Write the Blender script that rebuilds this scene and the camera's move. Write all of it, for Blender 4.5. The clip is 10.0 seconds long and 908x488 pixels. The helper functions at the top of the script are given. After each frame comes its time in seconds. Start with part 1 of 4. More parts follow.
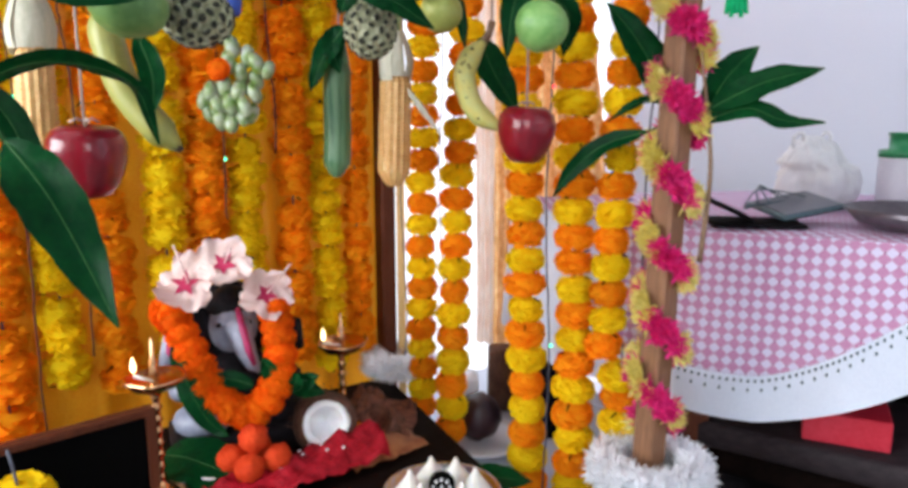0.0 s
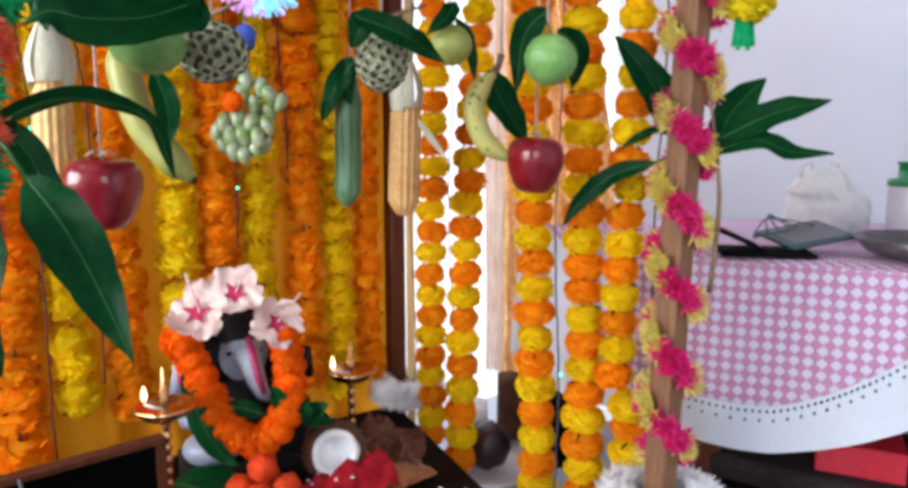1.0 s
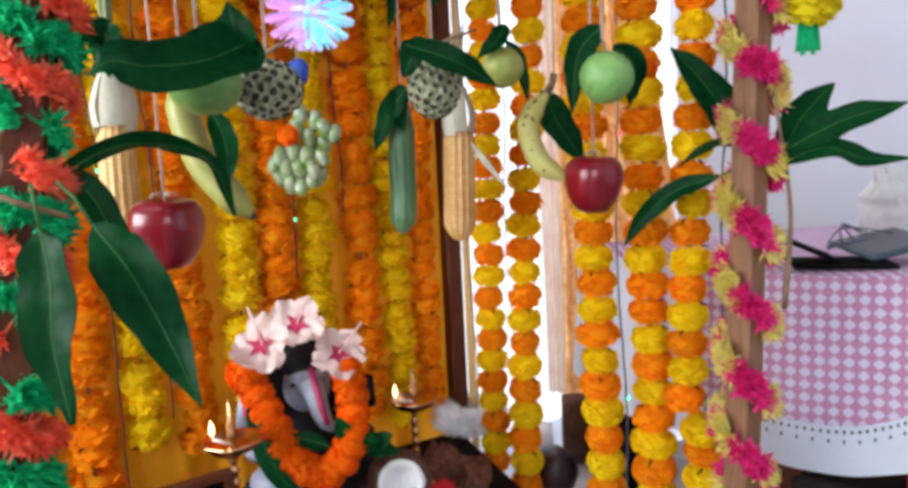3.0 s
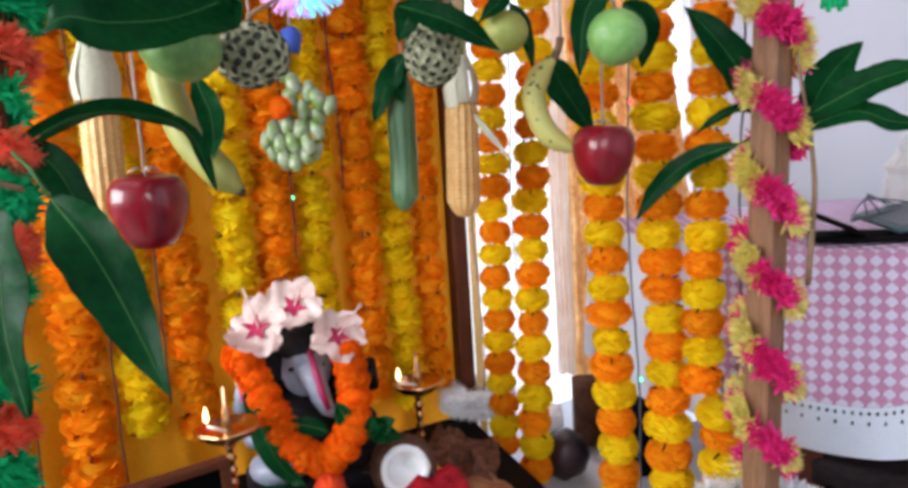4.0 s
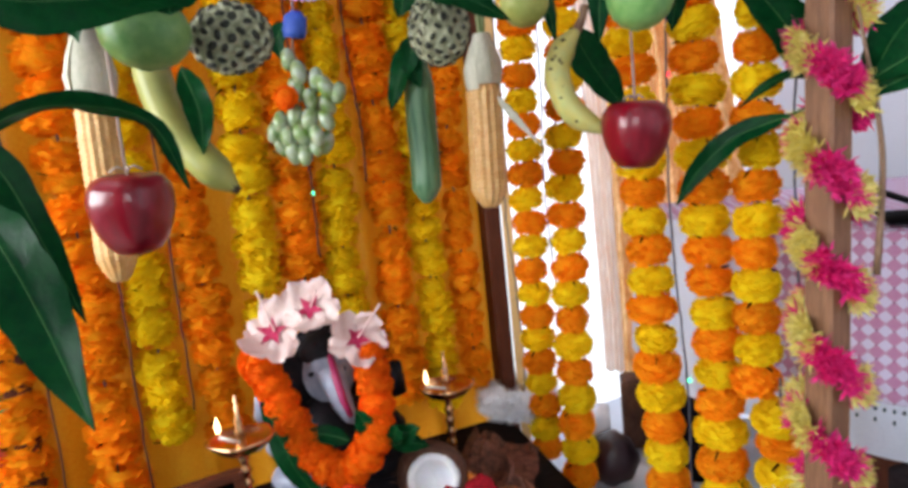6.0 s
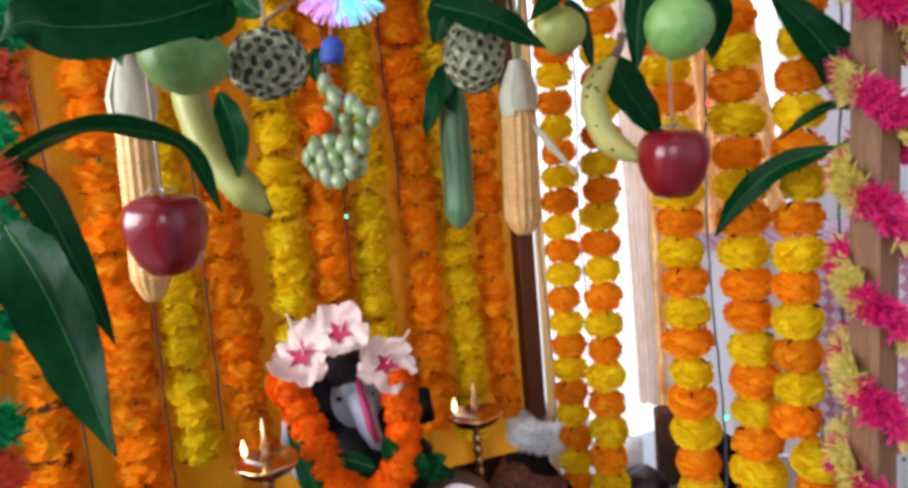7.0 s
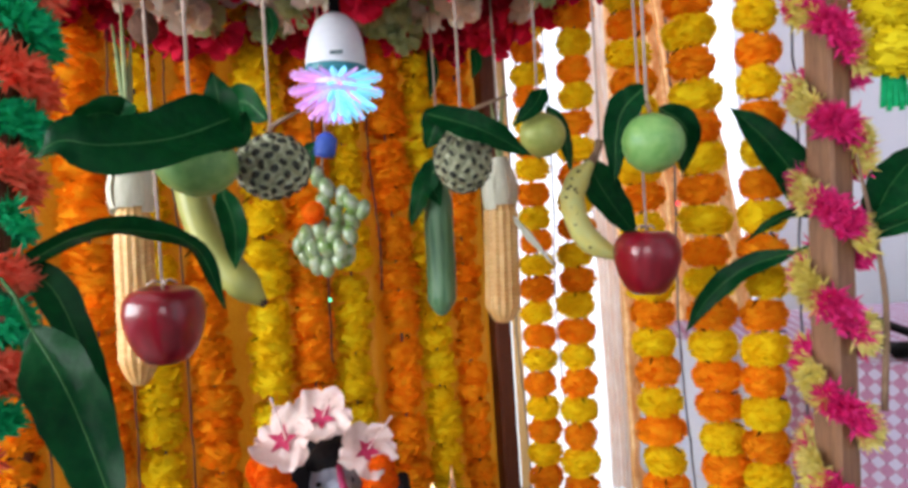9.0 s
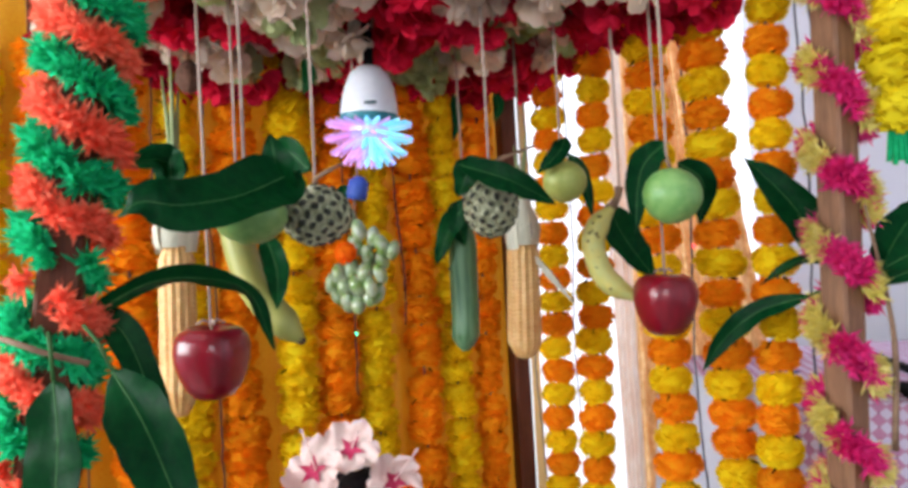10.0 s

-*-

- [What needs to be done]: Copy out each line exactly, without the pictures.

- [Correct result]:
Write the Blender script that rebuilds this scene and the camera's move. Write all of it, for Blender 4.5. The clip is 10.0 seconds long and 908x488 pixels. The helper functions at the top of the script are given. After each frame comes its time in seconds. Start with part 1 of 4. More parts follow.
0.0 s
1.0 s
3.0 s
4.0 s
6.0 s
7.0 s
9.0 s
10.0 s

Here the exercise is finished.